Monday, May 18 2015, when I tried to synchronize files between my main computer and my HTPC, I got error messages from Unison telling it was failing for some files. Tired of repeated unexpected failures, I tried copying the files manually. Manual copy was failing too. I quickly noticed that the whole partition I was copying the files to turned into read only. I tried to enable read/write by remounting the partition, that worked, but it reset back to read only after a few minutes. Some Google search later, I was thinking my hard drive was failing. I tried running a self-test using sudo smartctl -t short /dev/sdb and after a few minutes, sudo smartctl -a /dev/sdb. The drive was now failing the short auto-test. Damn, again? Yep, another dead hard drive!
Short term fix
First step was to stop using that beast, so move away all I can before it goes even worse. A failing drive can always become totally unusable, corrupting ALL data on it.
Transfer of my music files from that failing drive (the 1.5Tb one) to another one (the 3Tb one) started to output multiple I/O errors. No, it will fail like this for half of the files and take forever! I aborted that and instead copied my music files from my main PC. At least I would get all the files, not half of them. Fortunately, I was able to transfer most of my ripped DVD and blu-ray disks from my 1.5Tb to my 3Tb drive. I finished the transfer the next day; it ran in the background while I was working from home. I could then unmount the 1.5Tb drive, putting it out of the way for Ubuntu.
I got a new 3Tb drive Friday, May 22 2015 and installed it the morning after. This time, I was able to pick the right drive to remove, because the 1.5Tb was colored green while the 3Tb was red. The new 3Tb is also a red WD model. Unfortunately, things are never smooth when modifying that machine: I had to remove my SSD drive+bracket assembly in order to unscrew the 1.5Tb hard drive. However, after that, I was able to install the new 3Tb drive, put back the SSD assembly and reconnect everything. This went surprising well as opposed to last time where I had trouble finding a way to connect power on the four drives.

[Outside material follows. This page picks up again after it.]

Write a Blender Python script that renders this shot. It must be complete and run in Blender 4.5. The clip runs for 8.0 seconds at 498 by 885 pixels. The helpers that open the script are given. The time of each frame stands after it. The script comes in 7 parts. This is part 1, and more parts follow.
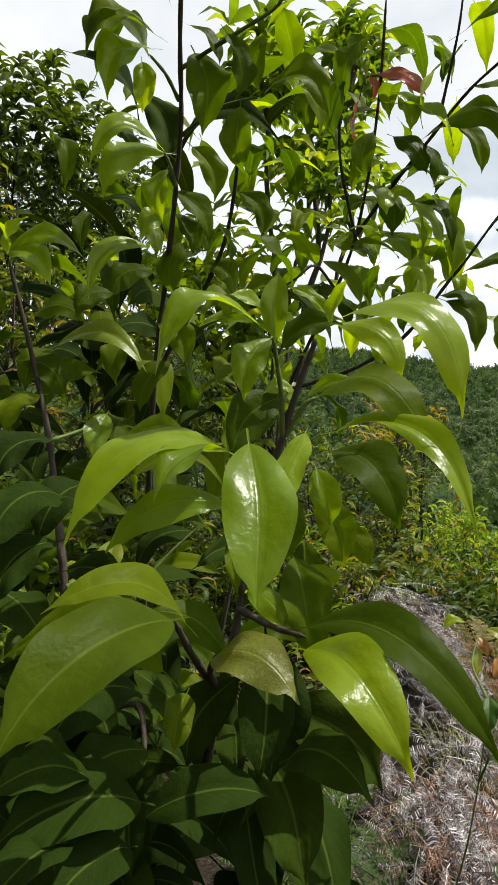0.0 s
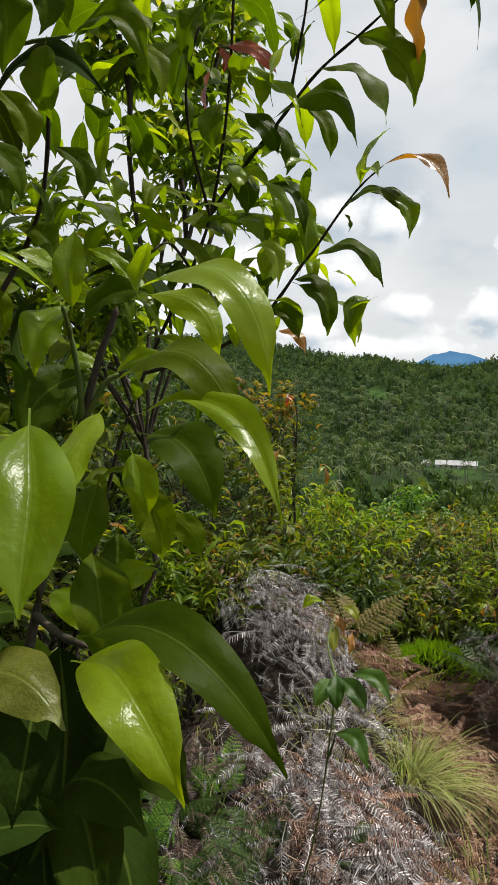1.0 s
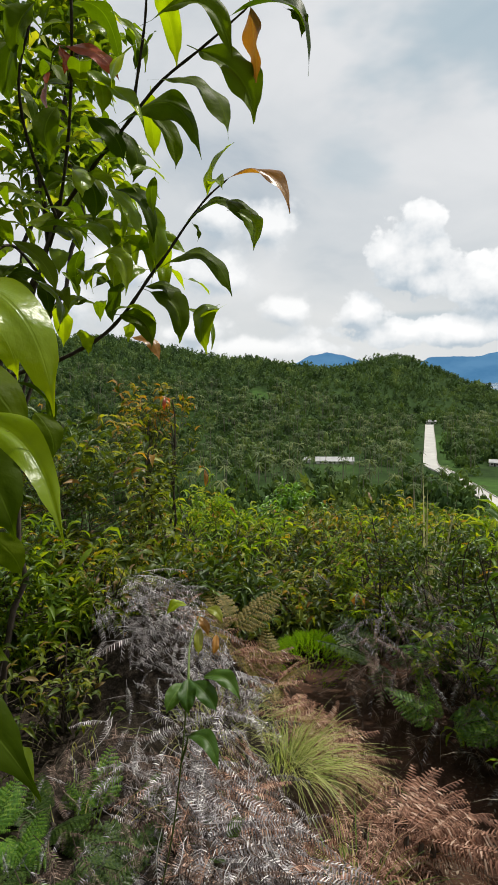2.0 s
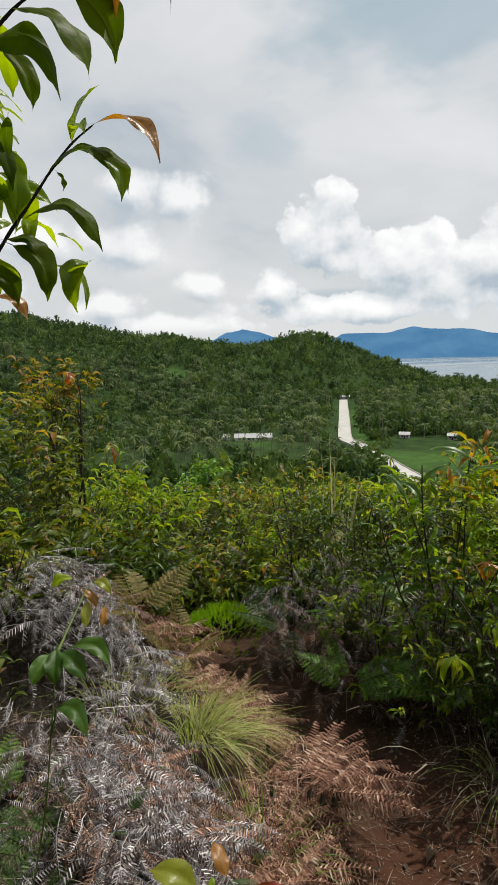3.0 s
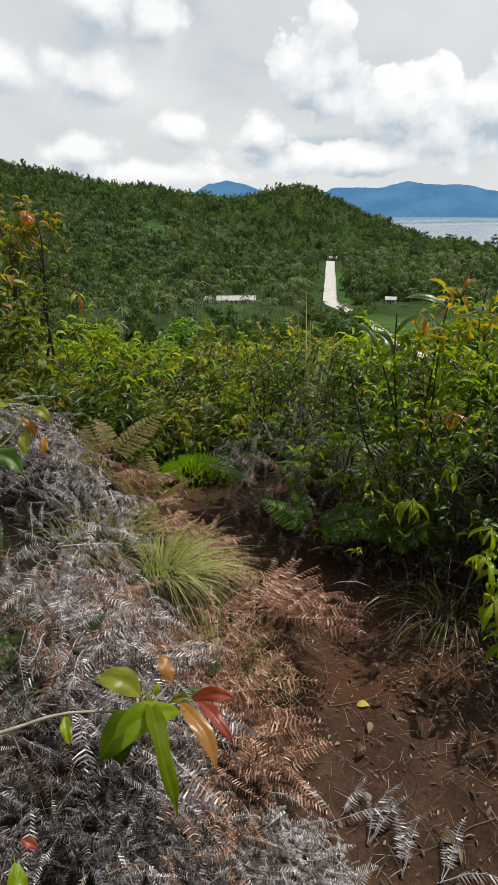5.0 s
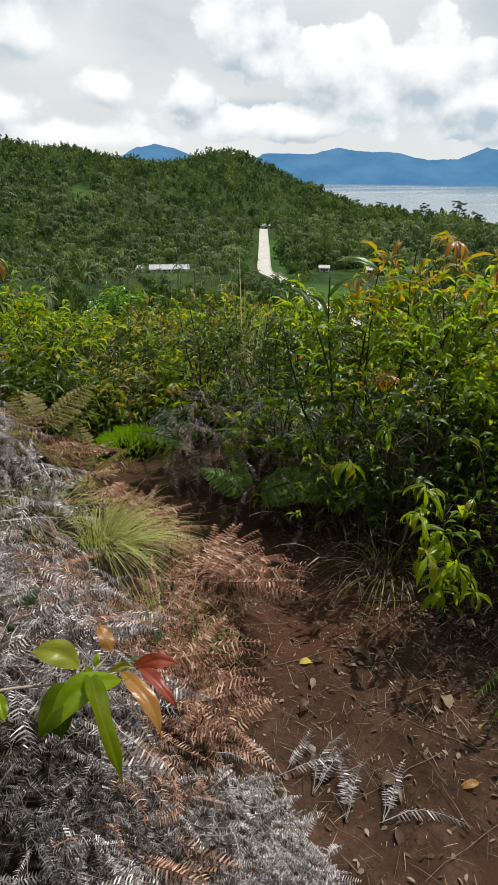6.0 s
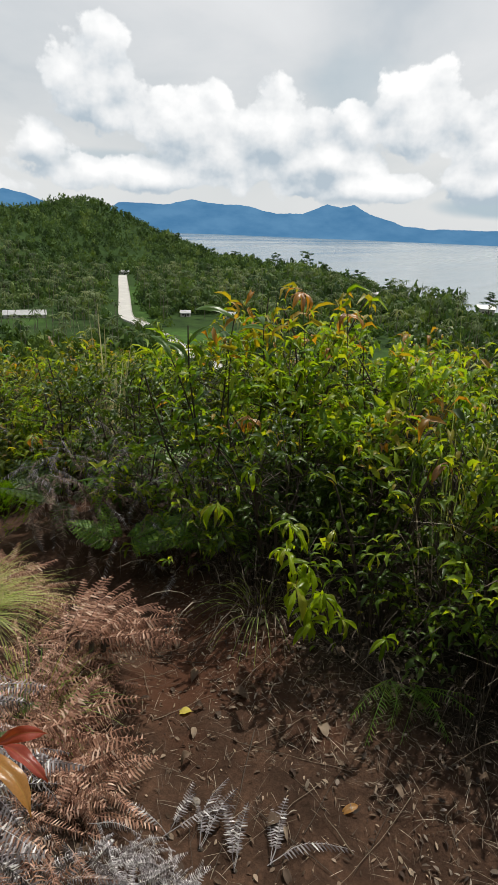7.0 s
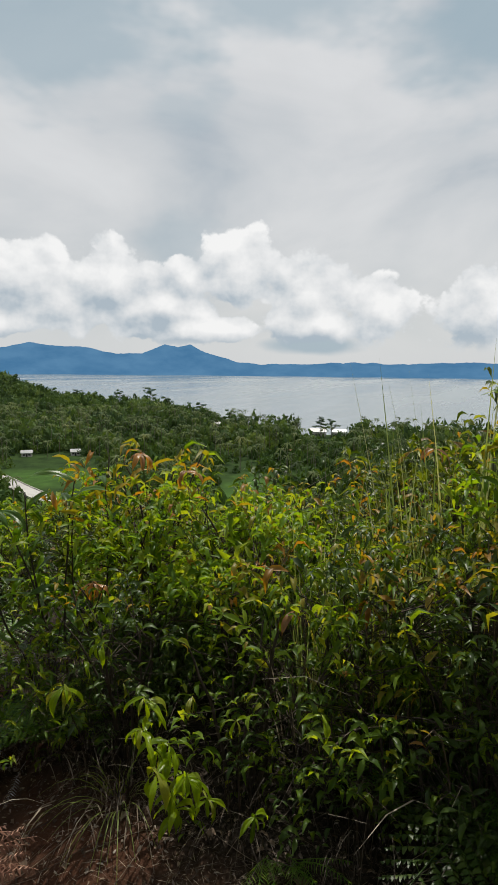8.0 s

The new 3Tb drive seemed to work correctly. I was able to partition it as GPT, create a 3Tb Ext4 partition and mount that partition. I then started a long self-test to make sure it will not fail at me just a couple of days after. The self-test completed during the evening and showed no error.
Problem solved? Partly. The thing is that machine runs 24/7 to power a Minecraft server. This makes both hard drives spin non-stop. I would like Ubuntu to stop the drives when they are unused. I moved the Minecraft files to my SSD and will use the hard drives only for media and backup.
No, Ubuntu never ever spins down any hard drive! I tried to set this up with sudo hdparm -S 241 /dev/sdb, no result. Only thing that worked is manually spin down the drive with sudo hdparm -Y /dev/sdb (or /dev/sdg for the other drive). I recently found that gnome-disks has an option to set drive spindown timeout. The spindown setting from gnome-disks was honored once on my main computer, but I need to check if it’s reliable or not.
What if it happens again and again?
Otherwise, it seems I need Windows just to get my hard drives automatically spin down when unused, which is quite a shame! I don’t want to format this HTPC as a Windows machine, because the Minecraft server won’t run smoothly on Windows. I will be stuck with an always-open command prompt window with the server running, unless I search forever to figure out a way to run this as a system service, assuming it is possible.
A colleague at my workplace suggested the use of a Ubuntu virtual machine, but my HTPC doesn’t have enough memory to reliably run a VM and I cannot bump it up more than 4Gb because of motherboard limitation. Well, I could try to stick it 4 4Gb DDR2 modules and see, but I’m not sure the board would accept this at all, even though that could fit physically! If that fails, I would be stuck with useless DDR2 while newer systems use DDR3. What a pain!
I also investigated the possibility of using a RAID to improve reliability of storage. If I put a third 3Tb hard drive, I could configure a RAID5 array of total 6Tb, and even increase to 9Tb with a fourth 3Tb hard drive! The RAID5 splits and mirrors the data in such a way that two drives are involved when accessing files, increasing performance. It also makes sure that if one drive fails, ALL the data can be recovered and the array can be rebuilt by simply removing the failed drive and adding a replacement drive.
I was tempted by this, but that would have forced me to purchase two hard drives and another PSU to have more than four SATA power connectors. I wasn’t sure I wanted to spend more than 300$ just to get this up and running. Moreover, creating the RAID array would have forced me to move all the files away from my current 3Tb drive to combine it with the two new drives, unless I jumped directly to the 4-drive array.
I will instead wait for that machine to die and next system could be a smaller SSD-only HTPC combined with a NAS offering easier drive installation and replacement. I could purchase a dedicated NAS, or build myself a generic computer configured as a NAS. Fortunately, Ubuntu has facilities to configure software RAID, I checked that recently. I’m not sure about the fake RAID using the motherboard, that may or may not work, that may or may not be better than software RAID.